To get \(\ell_i^{(d)} = \log p(y_i^{\text{test}} \mid x_i^{\text{test}}, \theta^{(d)})\) on the new inputs we use numpyro.infer.util.log_likelihood. It substitutes each posterior draw into the model, re-traces it on the supplied inputs, and returns log_prob(y) at every observed site.

from numpyro.infer.util import log_likelihood

test_kwargs = dict(x=x_test, subject_idx=subject_idx_test, y=y_test)
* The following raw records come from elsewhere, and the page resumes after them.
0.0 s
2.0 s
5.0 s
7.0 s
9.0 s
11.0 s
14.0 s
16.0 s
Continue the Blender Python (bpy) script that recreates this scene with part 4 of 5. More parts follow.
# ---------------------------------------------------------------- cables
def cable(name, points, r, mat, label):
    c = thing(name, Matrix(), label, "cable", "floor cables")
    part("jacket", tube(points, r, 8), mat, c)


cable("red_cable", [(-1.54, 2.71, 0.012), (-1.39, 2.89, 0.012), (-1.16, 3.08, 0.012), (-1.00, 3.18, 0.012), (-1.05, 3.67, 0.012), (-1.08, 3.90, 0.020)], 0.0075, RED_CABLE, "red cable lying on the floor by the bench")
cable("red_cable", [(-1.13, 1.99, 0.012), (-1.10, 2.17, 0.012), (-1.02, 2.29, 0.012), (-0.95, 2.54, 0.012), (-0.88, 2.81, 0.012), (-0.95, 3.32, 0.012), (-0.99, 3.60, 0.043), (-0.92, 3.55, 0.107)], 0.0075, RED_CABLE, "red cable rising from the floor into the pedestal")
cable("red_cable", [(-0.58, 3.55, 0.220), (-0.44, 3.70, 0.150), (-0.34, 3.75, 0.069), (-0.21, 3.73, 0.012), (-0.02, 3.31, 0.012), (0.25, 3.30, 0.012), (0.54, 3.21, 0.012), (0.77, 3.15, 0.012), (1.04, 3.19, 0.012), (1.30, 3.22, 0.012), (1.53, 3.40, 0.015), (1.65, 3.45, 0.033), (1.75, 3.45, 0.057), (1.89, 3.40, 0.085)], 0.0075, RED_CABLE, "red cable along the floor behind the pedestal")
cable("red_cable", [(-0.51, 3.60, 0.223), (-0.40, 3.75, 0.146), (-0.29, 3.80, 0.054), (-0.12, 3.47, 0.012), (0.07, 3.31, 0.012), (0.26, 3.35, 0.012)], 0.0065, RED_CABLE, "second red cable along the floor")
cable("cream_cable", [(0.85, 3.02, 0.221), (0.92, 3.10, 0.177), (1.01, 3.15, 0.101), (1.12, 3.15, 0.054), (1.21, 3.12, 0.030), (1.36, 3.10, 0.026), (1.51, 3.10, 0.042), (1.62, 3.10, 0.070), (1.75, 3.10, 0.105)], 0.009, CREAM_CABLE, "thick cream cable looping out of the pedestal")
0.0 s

def held_out_elpd(model, mcmc):
    log_lik = log_likelihood(model, mcmc.get_samples(), **test_kwargs)["obs"]
    # log_lik has shape (num_draws, n_test).
    # logsumexp over the draws axis, minus log(num_draws), gives the per-point
    # log predictive density; sum over test points gives the held-out ELPD.
    pointwise = jax.scipy.special.logsumexp(log_lik, axis=0) - jnp.log(log_lik.shape[0])
    return float(pointwise.sum())

{
    "pooled":   held_out_elpd(model_pooled,   mcmc_pooled),
    "unpooled": held_out_elpd(model_unpooled, mcmc_unpooled),
    "partial":  held_out_elpd(model_partial,  mcmc_partial),
}
{'pooled': -83.05768585205078,
 'unpooled': -56.706207275390625,
 'partial': -51.243282318115234}

We see that the partially-pooled model has the highest held-out ELPD, so the partial pooling is indeed helping with generalization.